**SHORT TASK**. Out of the lines below, please list those that hold the string "recreates".

══ DATA ROWS

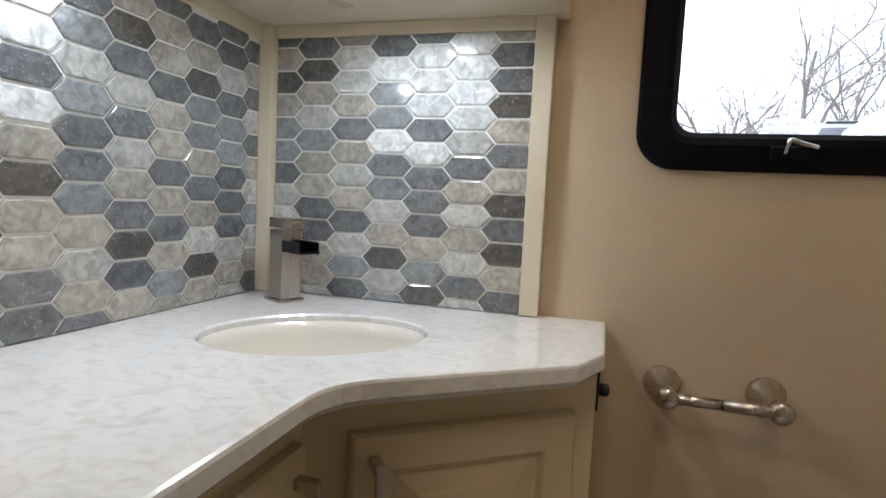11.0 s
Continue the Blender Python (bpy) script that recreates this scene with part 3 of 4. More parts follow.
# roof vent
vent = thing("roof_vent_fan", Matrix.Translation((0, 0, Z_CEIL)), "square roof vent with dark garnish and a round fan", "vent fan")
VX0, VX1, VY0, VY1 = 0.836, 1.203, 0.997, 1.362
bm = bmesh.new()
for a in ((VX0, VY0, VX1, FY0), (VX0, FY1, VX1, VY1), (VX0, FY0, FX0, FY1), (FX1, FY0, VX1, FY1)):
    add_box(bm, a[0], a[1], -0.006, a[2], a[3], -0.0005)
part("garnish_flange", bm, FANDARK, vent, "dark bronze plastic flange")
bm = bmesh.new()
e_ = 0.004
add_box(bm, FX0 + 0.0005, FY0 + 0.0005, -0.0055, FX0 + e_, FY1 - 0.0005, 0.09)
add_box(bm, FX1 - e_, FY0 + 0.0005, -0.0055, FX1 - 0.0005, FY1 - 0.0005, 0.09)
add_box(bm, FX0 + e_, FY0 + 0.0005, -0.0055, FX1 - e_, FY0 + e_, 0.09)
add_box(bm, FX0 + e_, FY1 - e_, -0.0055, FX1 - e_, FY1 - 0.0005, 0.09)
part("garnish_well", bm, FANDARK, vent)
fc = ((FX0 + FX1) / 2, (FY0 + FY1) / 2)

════
══ DATA ROWS

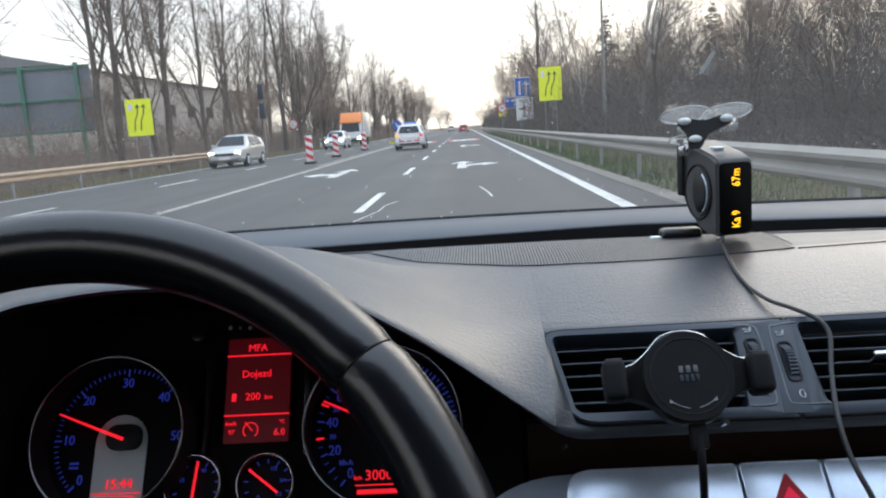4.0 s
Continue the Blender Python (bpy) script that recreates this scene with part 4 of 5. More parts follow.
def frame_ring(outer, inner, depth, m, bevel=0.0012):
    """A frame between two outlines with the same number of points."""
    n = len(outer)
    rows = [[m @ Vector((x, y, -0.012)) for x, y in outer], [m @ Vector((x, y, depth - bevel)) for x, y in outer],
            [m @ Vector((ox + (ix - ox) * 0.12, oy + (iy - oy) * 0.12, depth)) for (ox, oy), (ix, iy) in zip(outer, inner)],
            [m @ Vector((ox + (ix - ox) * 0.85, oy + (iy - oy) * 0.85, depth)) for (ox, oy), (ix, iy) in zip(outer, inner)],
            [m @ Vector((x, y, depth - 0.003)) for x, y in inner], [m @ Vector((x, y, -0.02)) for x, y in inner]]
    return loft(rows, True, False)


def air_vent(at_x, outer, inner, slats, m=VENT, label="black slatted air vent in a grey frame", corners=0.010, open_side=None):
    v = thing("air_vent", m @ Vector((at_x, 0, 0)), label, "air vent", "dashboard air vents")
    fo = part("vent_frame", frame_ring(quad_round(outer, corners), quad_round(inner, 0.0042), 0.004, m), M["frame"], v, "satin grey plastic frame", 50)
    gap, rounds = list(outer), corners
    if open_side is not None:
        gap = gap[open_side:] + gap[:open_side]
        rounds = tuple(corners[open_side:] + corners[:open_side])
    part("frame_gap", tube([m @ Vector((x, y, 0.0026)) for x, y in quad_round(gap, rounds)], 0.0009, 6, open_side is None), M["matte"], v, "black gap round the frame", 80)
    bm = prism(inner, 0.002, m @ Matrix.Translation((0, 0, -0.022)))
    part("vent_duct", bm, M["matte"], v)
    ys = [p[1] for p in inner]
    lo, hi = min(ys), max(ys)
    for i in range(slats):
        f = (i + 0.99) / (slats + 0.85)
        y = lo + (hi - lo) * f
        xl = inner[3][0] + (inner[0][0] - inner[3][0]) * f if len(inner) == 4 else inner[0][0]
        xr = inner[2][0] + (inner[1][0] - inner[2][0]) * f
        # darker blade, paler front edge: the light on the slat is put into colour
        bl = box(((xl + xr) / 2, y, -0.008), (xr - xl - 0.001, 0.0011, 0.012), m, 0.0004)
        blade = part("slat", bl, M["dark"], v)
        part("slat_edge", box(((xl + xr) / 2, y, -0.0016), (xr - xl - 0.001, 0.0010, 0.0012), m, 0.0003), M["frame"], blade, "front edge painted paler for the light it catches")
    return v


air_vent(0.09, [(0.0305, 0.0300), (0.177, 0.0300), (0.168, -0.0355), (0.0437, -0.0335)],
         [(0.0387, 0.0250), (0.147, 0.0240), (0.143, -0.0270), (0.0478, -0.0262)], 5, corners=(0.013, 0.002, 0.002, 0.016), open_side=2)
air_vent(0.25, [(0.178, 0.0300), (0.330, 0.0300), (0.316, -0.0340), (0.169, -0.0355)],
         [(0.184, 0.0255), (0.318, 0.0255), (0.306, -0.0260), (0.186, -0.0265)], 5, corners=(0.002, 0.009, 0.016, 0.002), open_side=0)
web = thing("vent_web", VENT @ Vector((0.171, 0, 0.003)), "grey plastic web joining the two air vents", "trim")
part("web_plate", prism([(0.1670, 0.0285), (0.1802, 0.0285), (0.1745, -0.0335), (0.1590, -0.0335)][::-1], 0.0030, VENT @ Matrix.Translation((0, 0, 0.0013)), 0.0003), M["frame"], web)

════
══ DATA ROWS

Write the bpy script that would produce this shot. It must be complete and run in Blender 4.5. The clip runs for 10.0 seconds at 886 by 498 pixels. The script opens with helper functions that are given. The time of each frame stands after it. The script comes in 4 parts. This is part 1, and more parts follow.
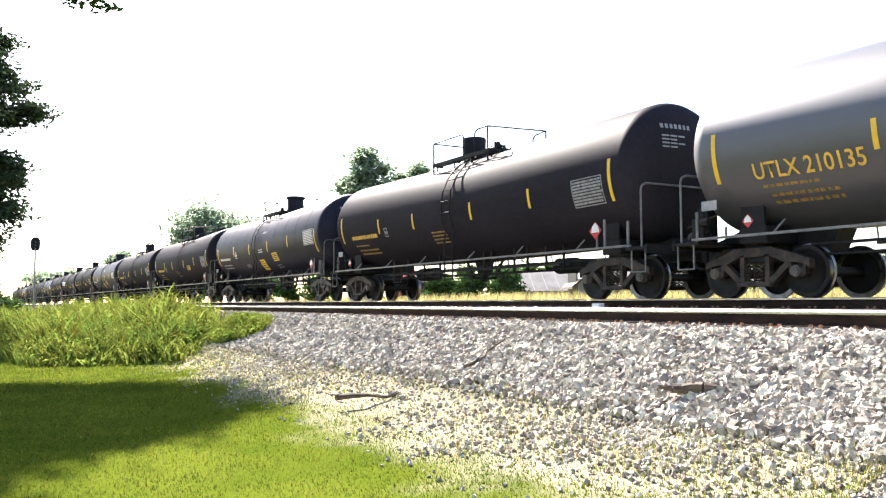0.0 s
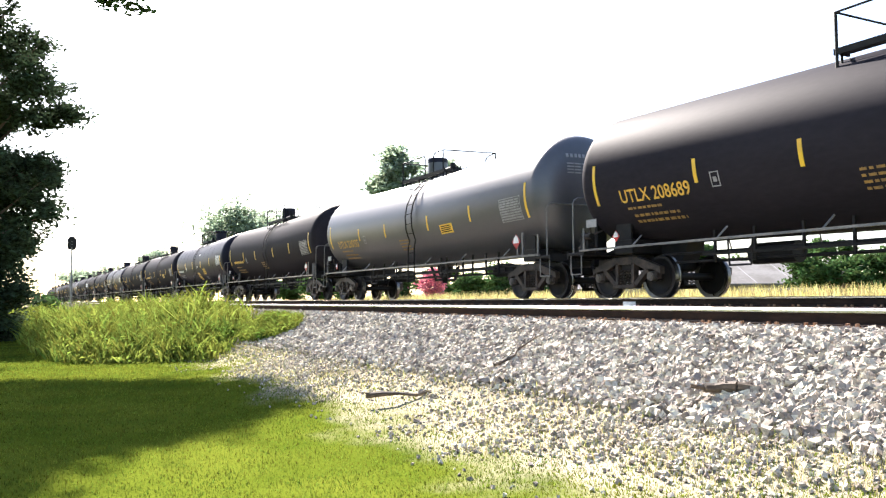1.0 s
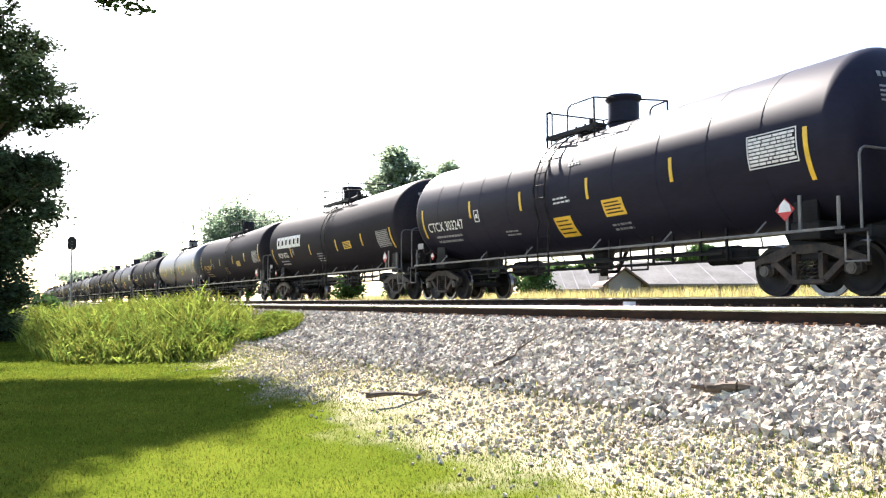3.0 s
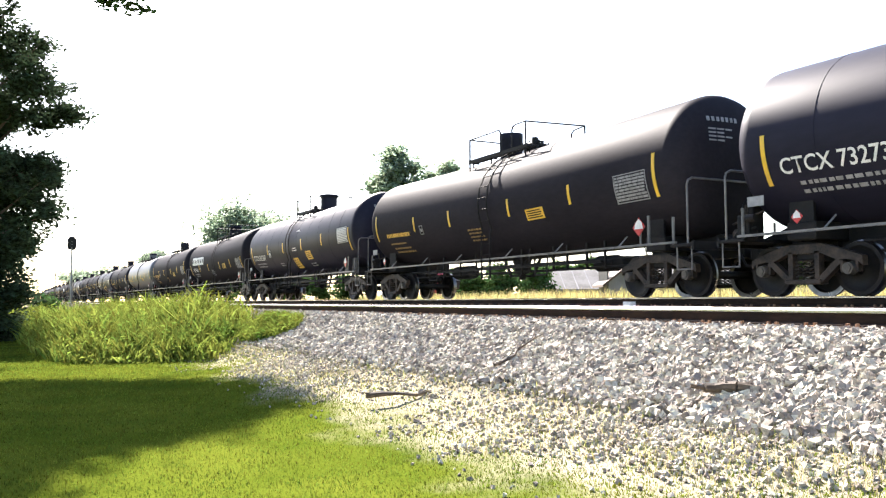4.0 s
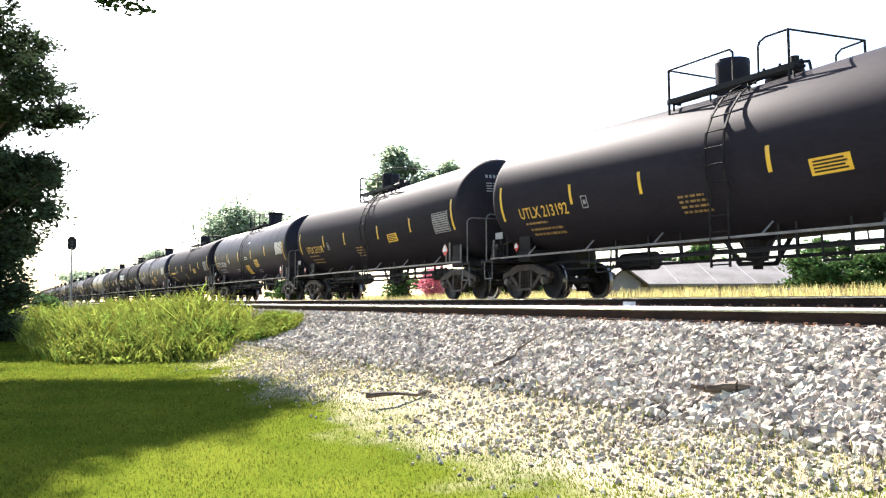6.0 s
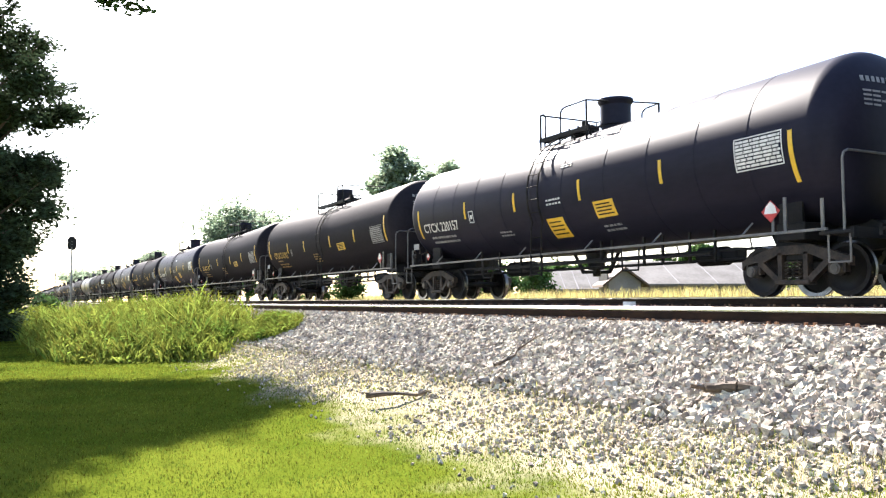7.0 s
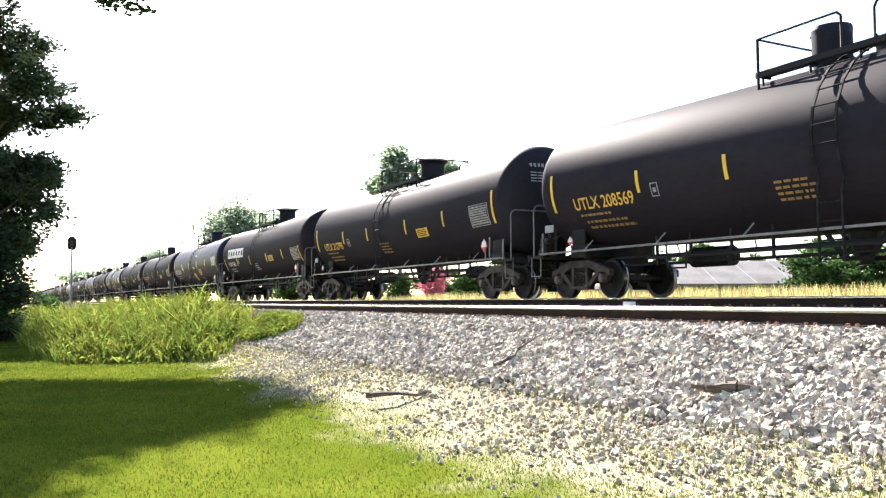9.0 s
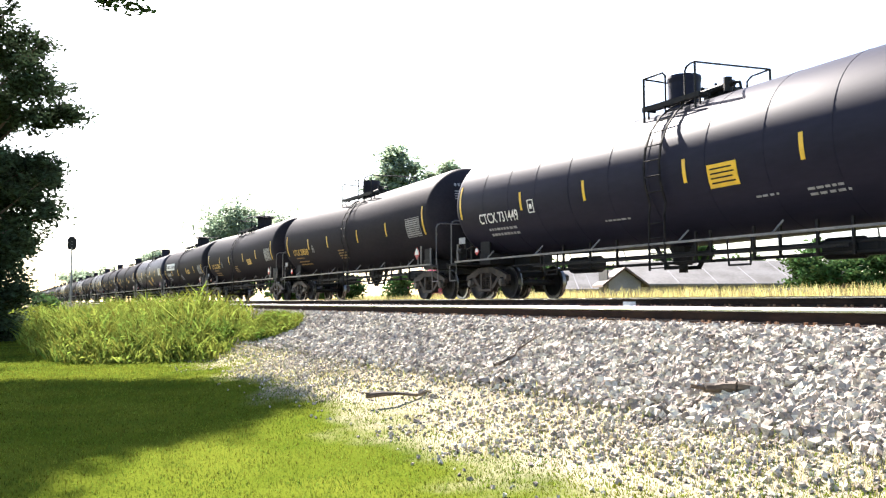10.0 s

════

**TASK OUTPUT**.
Continue the Blender Python (bpy) script that recreates this scene with part 3 of 4. More parts follow.
Continue the Blender Python (bpy) script that recreates this scene with part 4 of 5. More parts follow.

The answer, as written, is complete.